## DATA LINES
==================================================

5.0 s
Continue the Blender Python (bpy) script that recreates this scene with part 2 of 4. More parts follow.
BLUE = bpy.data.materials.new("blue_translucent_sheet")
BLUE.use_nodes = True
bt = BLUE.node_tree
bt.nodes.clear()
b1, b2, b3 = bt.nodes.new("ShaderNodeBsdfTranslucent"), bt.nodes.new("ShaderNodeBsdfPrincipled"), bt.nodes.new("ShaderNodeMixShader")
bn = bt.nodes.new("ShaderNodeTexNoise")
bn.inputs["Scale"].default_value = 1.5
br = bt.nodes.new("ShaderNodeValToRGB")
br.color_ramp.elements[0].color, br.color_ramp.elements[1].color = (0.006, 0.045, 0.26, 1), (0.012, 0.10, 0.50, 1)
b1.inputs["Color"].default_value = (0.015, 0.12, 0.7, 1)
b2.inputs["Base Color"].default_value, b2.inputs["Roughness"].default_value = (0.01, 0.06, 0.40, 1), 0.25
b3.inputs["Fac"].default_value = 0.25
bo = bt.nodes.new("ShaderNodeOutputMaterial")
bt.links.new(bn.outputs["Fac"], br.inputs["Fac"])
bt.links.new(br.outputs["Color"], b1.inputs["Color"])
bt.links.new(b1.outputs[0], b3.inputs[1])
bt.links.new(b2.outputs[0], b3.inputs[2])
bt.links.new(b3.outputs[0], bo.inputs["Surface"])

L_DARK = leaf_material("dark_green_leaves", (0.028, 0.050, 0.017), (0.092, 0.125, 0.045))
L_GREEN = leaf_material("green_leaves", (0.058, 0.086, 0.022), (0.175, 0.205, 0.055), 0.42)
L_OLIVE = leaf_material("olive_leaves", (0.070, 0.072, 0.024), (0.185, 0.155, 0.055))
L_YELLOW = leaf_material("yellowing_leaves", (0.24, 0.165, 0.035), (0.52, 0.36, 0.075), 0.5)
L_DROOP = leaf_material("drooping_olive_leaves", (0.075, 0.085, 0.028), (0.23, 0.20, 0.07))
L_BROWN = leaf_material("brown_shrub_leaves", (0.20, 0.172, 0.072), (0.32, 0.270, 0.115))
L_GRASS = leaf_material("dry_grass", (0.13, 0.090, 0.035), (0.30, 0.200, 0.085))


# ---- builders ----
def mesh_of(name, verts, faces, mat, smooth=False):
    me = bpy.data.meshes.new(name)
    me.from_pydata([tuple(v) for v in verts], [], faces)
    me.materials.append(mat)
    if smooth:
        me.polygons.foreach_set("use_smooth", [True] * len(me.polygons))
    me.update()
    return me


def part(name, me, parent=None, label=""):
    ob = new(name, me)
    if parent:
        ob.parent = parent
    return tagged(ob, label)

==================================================

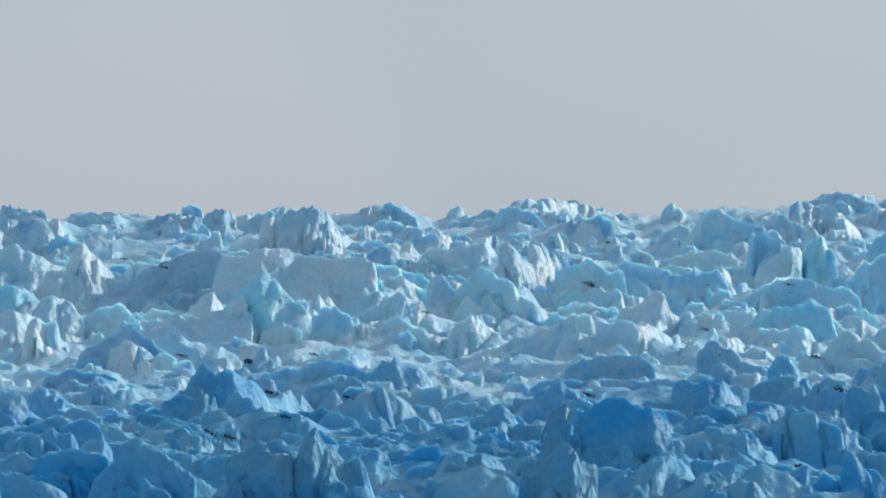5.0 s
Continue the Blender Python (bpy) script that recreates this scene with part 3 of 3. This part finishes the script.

==================================================

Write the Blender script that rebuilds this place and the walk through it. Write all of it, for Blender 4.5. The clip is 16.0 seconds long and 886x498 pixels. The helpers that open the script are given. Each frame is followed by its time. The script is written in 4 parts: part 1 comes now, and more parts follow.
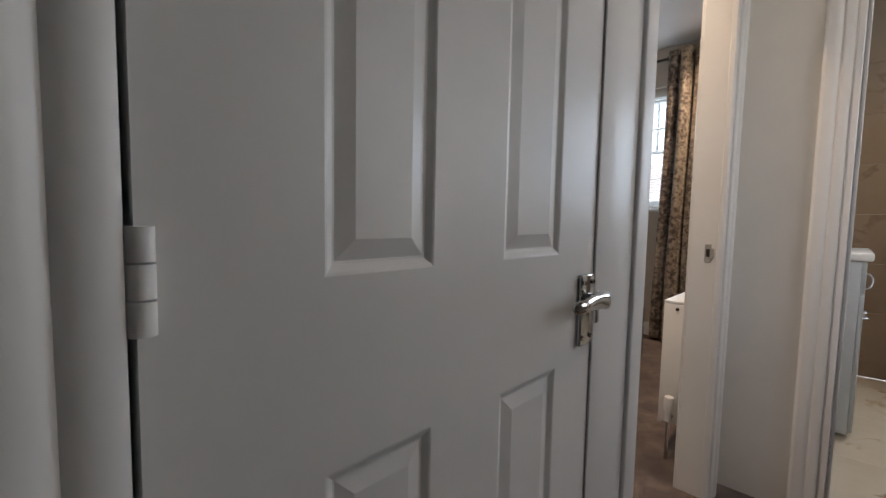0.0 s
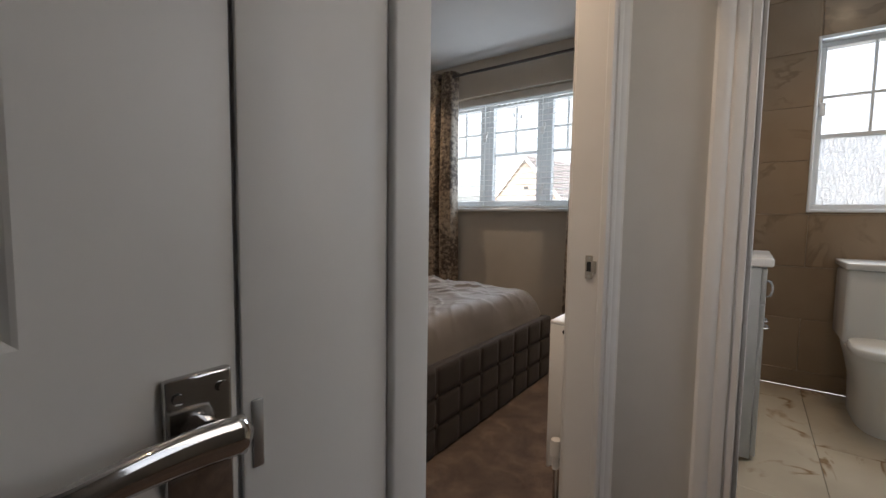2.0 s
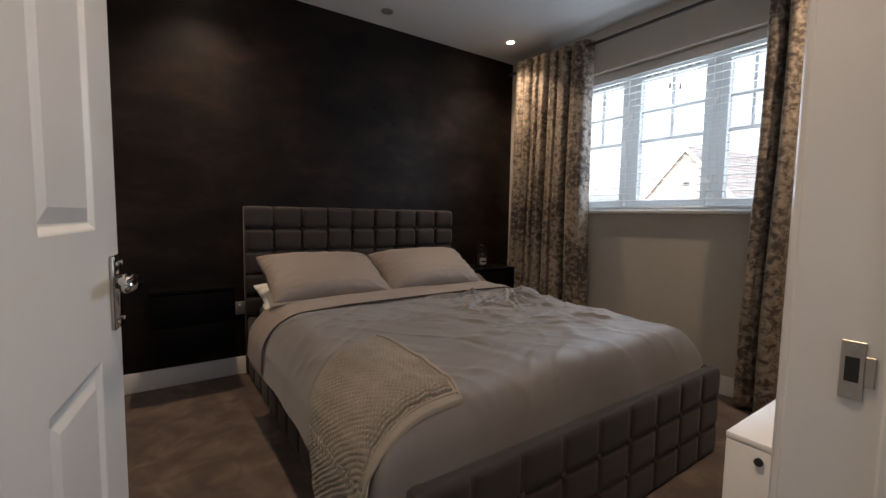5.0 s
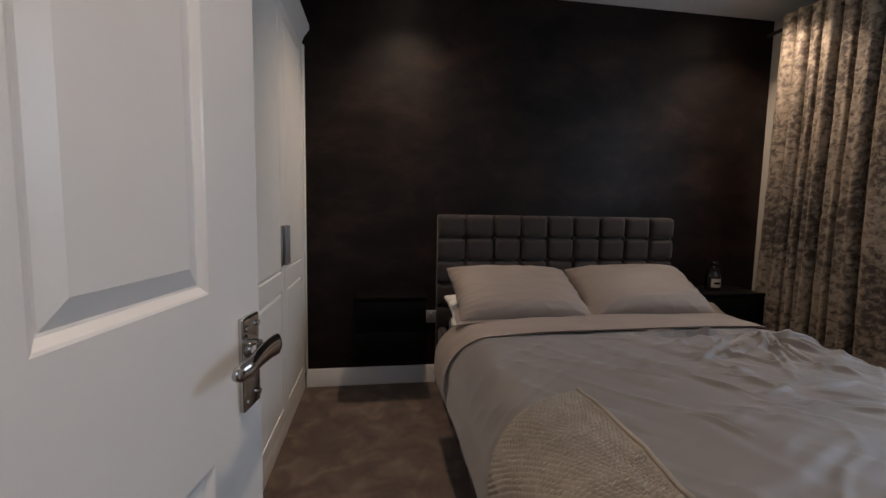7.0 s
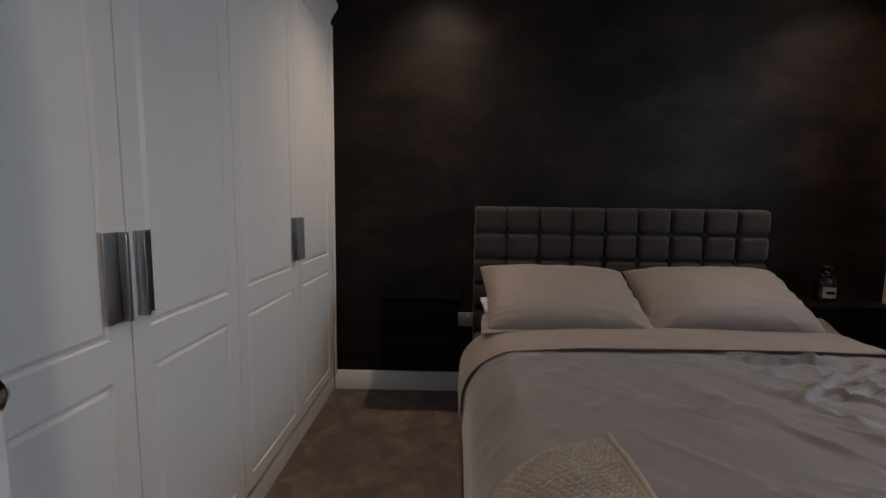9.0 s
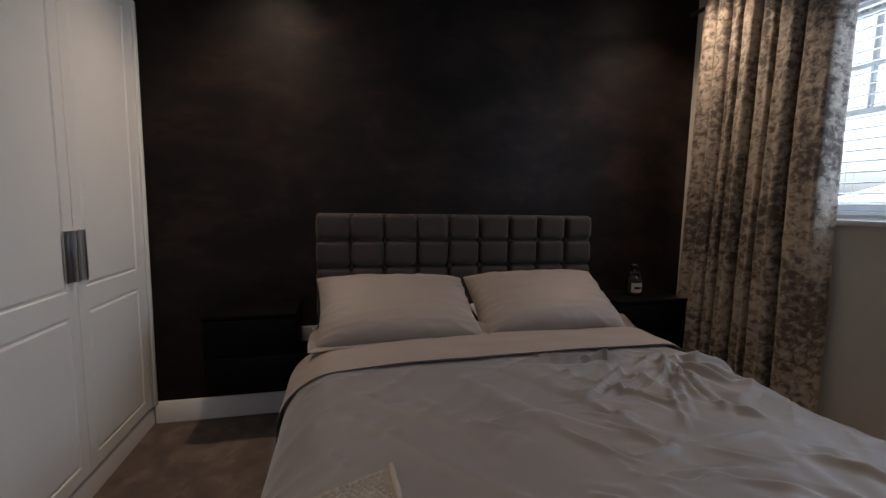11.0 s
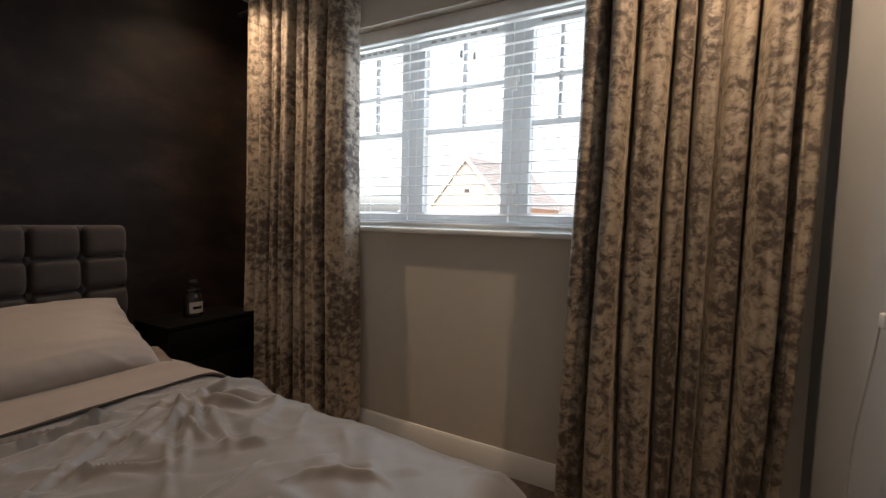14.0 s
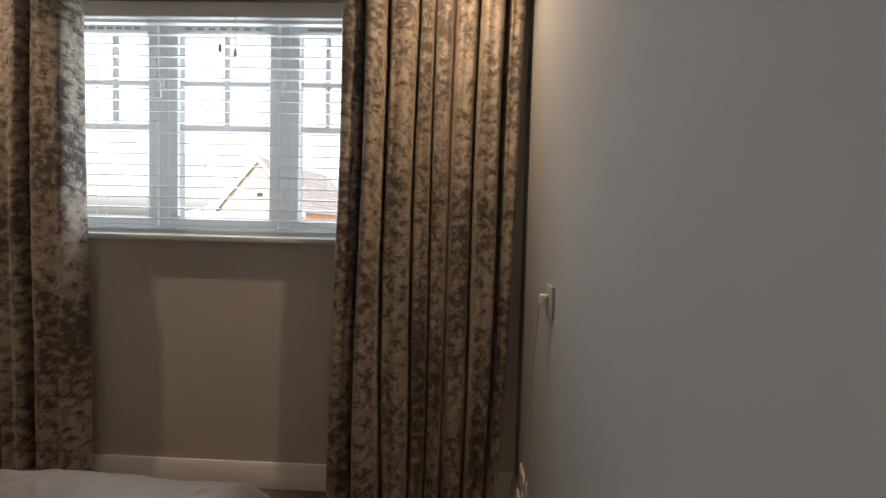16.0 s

==================================================

## TO BE DONE
Lines containing the string "follow" should be counted; reply with their number and nothing more.

## ANSWER TO THIS EXERCISE
2